→ What is asked
Copy out the whole listing exactly as written, leaving the pictures behind.

** START Data extract **

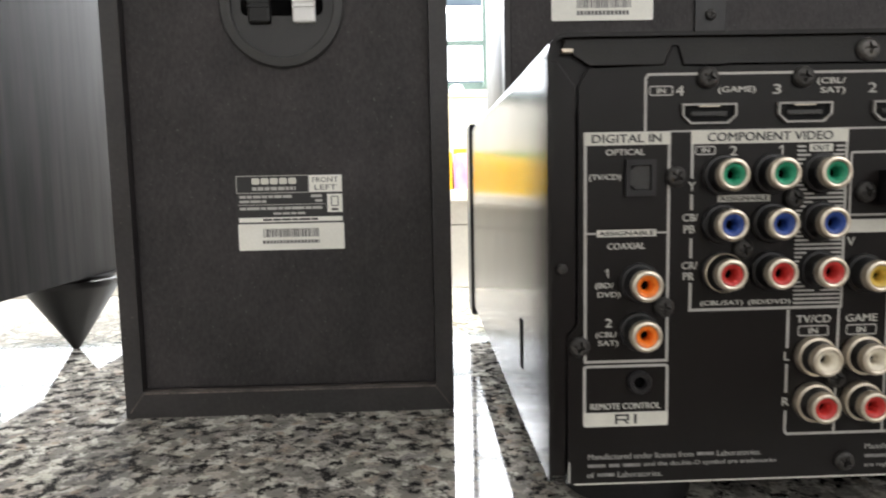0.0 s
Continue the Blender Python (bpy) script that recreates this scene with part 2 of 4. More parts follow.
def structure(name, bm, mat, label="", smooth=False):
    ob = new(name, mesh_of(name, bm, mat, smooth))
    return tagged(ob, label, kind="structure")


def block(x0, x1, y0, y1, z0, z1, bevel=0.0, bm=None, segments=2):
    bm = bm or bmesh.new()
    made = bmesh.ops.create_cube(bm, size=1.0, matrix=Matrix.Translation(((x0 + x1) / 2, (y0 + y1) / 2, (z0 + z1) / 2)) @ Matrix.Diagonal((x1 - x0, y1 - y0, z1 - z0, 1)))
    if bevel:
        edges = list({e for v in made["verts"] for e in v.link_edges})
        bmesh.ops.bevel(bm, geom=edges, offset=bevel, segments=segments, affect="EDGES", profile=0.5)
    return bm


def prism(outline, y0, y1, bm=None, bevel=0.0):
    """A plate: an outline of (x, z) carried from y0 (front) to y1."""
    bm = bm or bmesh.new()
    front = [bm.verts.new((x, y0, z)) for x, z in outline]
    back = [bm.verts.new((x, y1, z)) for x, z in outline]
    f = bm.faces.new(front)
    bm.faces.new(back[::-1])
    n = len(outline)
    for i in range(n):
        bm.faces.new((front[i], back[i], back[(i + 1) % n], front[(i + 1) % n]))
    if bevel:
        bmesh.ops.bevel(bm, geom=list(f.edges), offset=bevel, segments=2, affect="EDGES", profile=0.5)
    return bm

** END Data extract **

→ Full response
0.0 s
Continue the Blender Python (bpy) script that recreates this scene with part 2 of 4. More parts follow.
def structure(name, bm, mat, label="", smooth=False):
    ob = new(name, mesh_of(name, bm, mat, smooth))
    return tagged(ob, label, kind="structure")


def block(x0, x1, y0, y1, z0, z1, bevel=0.0, bm=None, segments=2):
    bm = bm or bmesh.new()
    made = bmesh.ops.create_cube(bm, size=1.0, matrix=Matrix.Translation(((x0 + x1) / 2, (y0 + y1) / 2, (z0 + z1) / 2)) @ Matrix.Diagonal((x1 - x0, y1 - y0, z1 - z0, 1)))
    if bevel:
        edges = list({e for v in made["verts"] for e in v.link_edges})
        bmesh.ops.bevel(bm, geom=edges, offset=bevel, segments=segments, affect="EDGES", profile=0.5)
    return bm


def prism(outline, y0, y1, bm=None, bevel=0.0):
    """A plate: an outline of (x, z) carried from y0 (front) to y1."""
    bm = bm or bmesh.new()
    front = [bm.verts.new((x, y0, z)) for x, z in outline]
    back = [bm.verts.new((x, y1, z)) for x, z in outline]
    f = bm.faces.new(front)
    bm.faces.new(back[::-1])
    n = len(outline)
    for i in range(n):
        bm.faces.new((front[i], back[i], back[(i + 1) % n], front[(i + 1) % n]))
    if bevel:
        bmesh.ops.bevel(bm, geom=list(f.edges), offset=bevel, segments=2, affect="EDGES", profile=0.5)
    return bm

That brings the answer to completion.